Relief swept through him at the reminder. He hadn’t come here to argue with her or to discuss their future. Nor was he ready to answer her question.

“Now’s not the time for this,” he said. “I came by to tell you I’m leaving.”

“Leaving? Where?”

“Denver. Some vampires had gone missing, and we just located them.”

He caught the moment everything clicked. Her eyes widened into saucers. Her heart beat faster, and he had to stop his heart from trying to match hers.

“Is it like Zylotech all over again?” She swallowed, her fear an invisible wall between them. “Are you going to kill more humans?”

Marek settled into the cold, empty space inside during battle, or he’d give in to the urge to stride over and embrace her.

“Yes.” Unfeeling. Detached. “Or would you prefer they kill us?”

“Of course not!” She paced in a small circle. “You…you’re going to kill people. People who have friends! Family! Kids!”

Down. Deeper and deeper into the darkness. Into the frigid void. Where her light, her humanity couldn’t touch him. Drowning out his vampire’s shrieks.

“So that should absolve them of their sins? I should let them kill us? Because obviously vampires don’t have friends or family!”

“That’s not what I mean,” she said, her voice small.Want to hold her. Kiss away her sadness. Can’t.“There has to be a better way.”

“There isn’t,” he snarled. No weaknesses. “It’s been this way for as long as vampires and humans have existed. This discussion is pointless. I have to go.”

“Wait!” She stretched out her arm as if to stop him before dropping it. “Must you go?”
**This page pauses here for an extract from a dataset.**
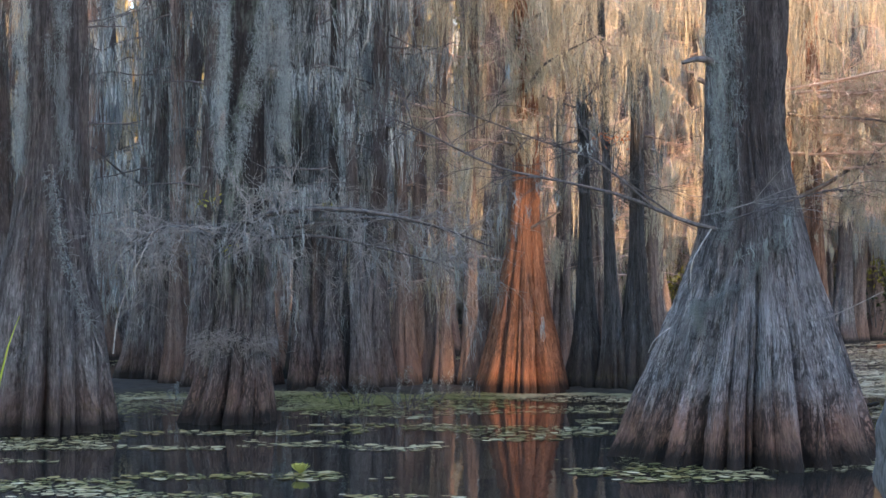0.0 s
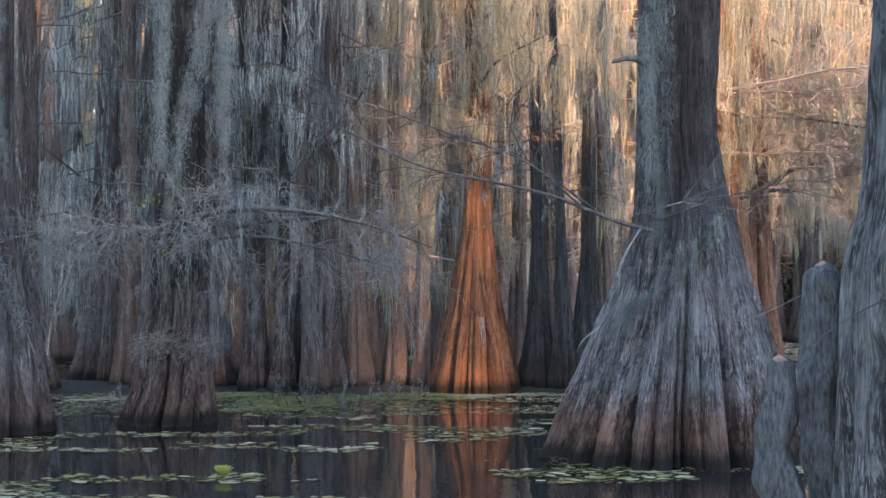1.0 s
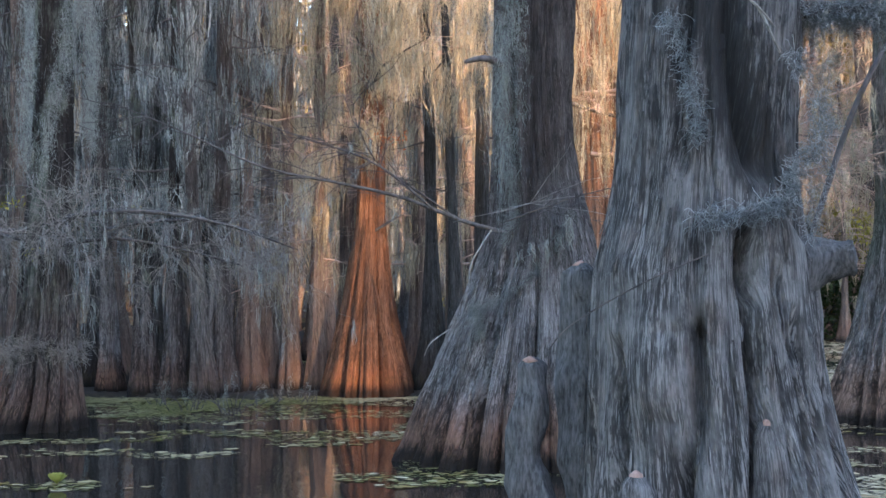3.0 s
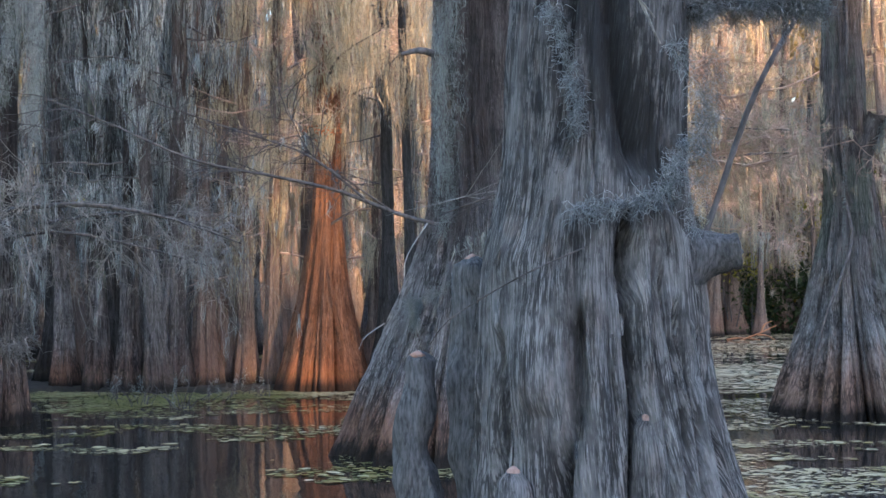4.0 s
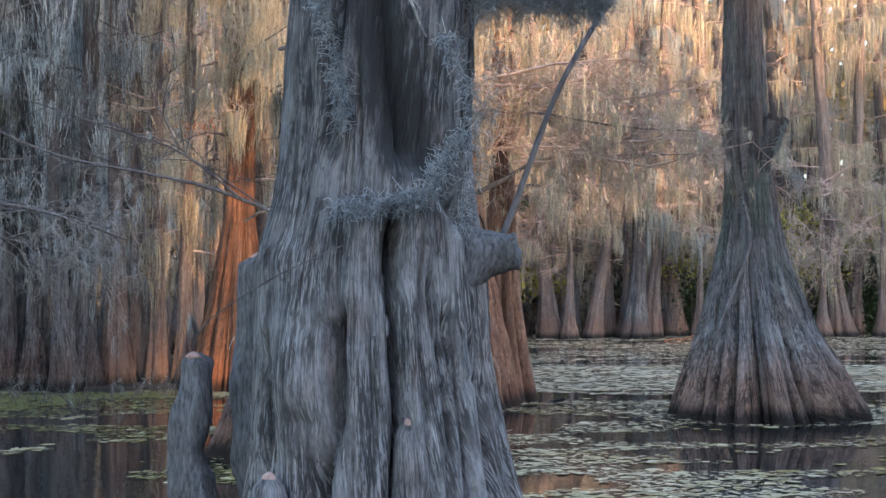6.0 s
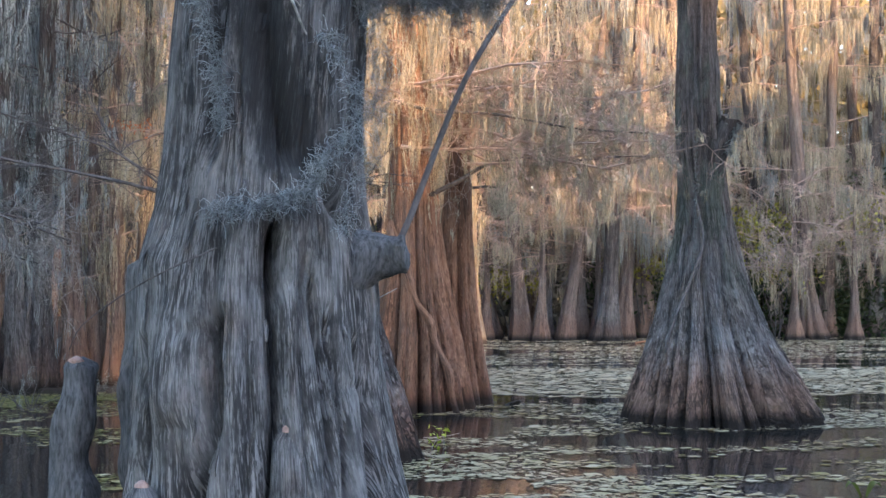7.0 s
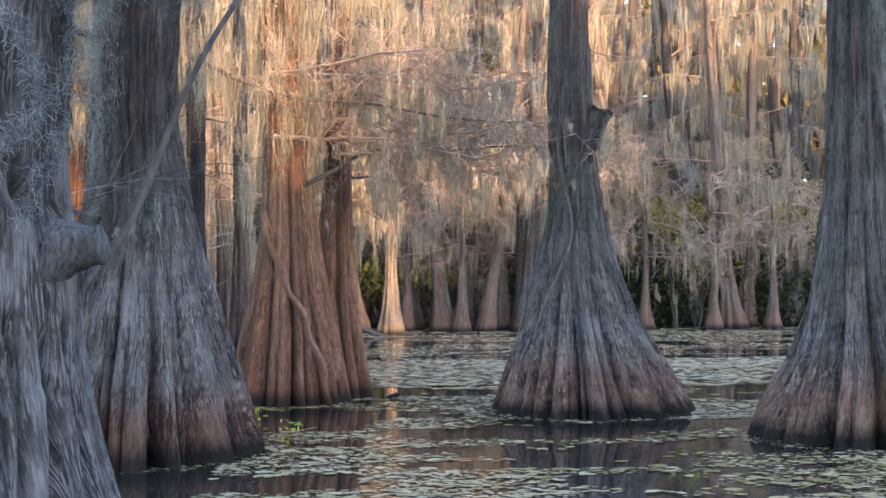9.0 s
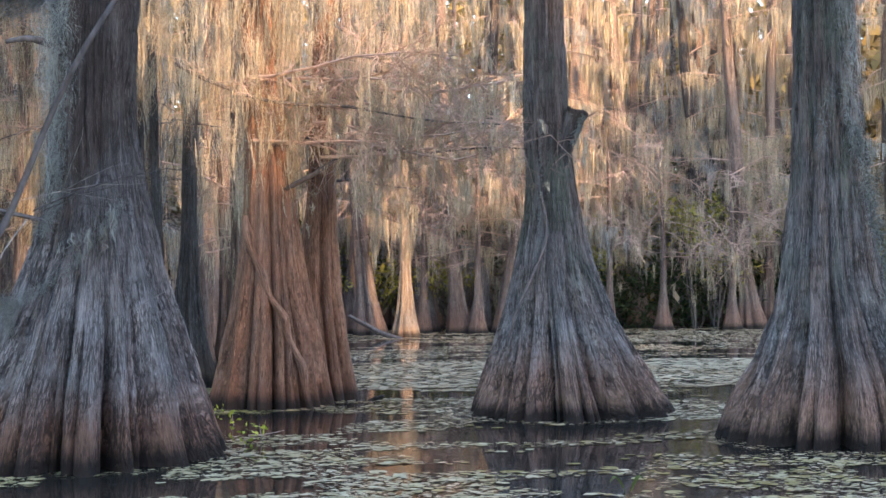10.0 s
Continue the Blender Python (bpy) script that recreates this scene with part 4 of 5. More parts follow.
def build_third():
    prof = [(-0.5, 9.22, 1.25), (0.0, 9.24, 1.05), (0.12, 9.25, 1.02), (0.37, 9.25, 0.92), (0.61, 9.25, 0.77), (0.86, 9.22, 0.635), (1.11, 9.21, 0.53), (1.35, 9.19, 0.45), (1.85, 9.19, 0.355), (2.35, 9.188, 0.29), (2.84, 9.19, 0.272), (3.35, 9.186, 0.255), (3.9, 9.182, 0.24), (7, 9.2, 0.23), (14, 9.2, 0.08)]
    t = big_tree(9.22, 11.3, "grey cypress with reddish stained buttress and moss", prof, 14, 0.80, 41, M_BARK_SLIM, 240, 210, rough=0.017, top_depth=0.07, dense=4.2, front=0.55)
    rng = np.random.default_rng(42)
    gm = Geo()
    tops = [(9.24 + 0.11 * rng.normal(), 10.99 + 0.03 * rng.normal(), z) for z in np.linspace(2.8, 5.4, 26)]
    garland(gm, rng, rel(t, *tops), 0.42, 0.11, 9, 0.05, 0.004)
    tuft(gm, rng, through_points(rel(t, (9.3, 10.95, 2.7), (9.38, 10.92, 2.2), (9.42, 10.85, 1.8), (9.5, 10.75, 1.3), (9.5, 10.6, 0.9))), 900, 0.07, 0.003)
    part("hanging_moss", gm, M_MOSS, t)
    t.location.x += 0.07


build_third()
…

Olivia. Waiting for him. Home.

His brothers dead. His father’s hatred.

“I have to go,” he repeated, spun on his heel, and left, slamming the door behind him.

Chapter Seventeen

Bang!

Olivia jumped, hit the stool, and caught the counter to stop her fall.

What just happened?

Her heart jackhammered against her ribs, sweat coated her palms, and her eyes registered nothing as she tried to process the rollercoaster of events from the last few minutes.

Her interview. Marek storming in. Her heart swelling with happiness. Guilt. His anger. Hurt at his refusal to understand.

Him leaving. Dead guards at Zylotech.

Olivia squeezed her eyes shut and leaned harder against the counter, breathing deep with her mouth.

She was suddenly back, stuffed under the desk. The sound of gunfire amplified in her memory. But instead of fearing for her life, her worries centered around Marek. Instead of the guard’s body, she saw Marek slumped on the ground, his eyes open, blood coating his chest.

Stop being stupid. Marek will be fine.

He was seven-hundred years old. He’d survived the Riots fifty years ago, when murderous mobs had descended on Vegas and burned down half the city. Yep, she’d done a little digging on him too.

Or was she freaking out because Marek was going to kill people? Olivia straightened and poured herself a glass of water with shaky hands. Death wasn’t foreign to her, but violence was. Murder, for that was Marek’s path. In his quest to save vampires, he would be slaughtering humans.

Olivia had dedicated her life to helping people, to finding a way to use VB to cure diseases without the risk of addiction.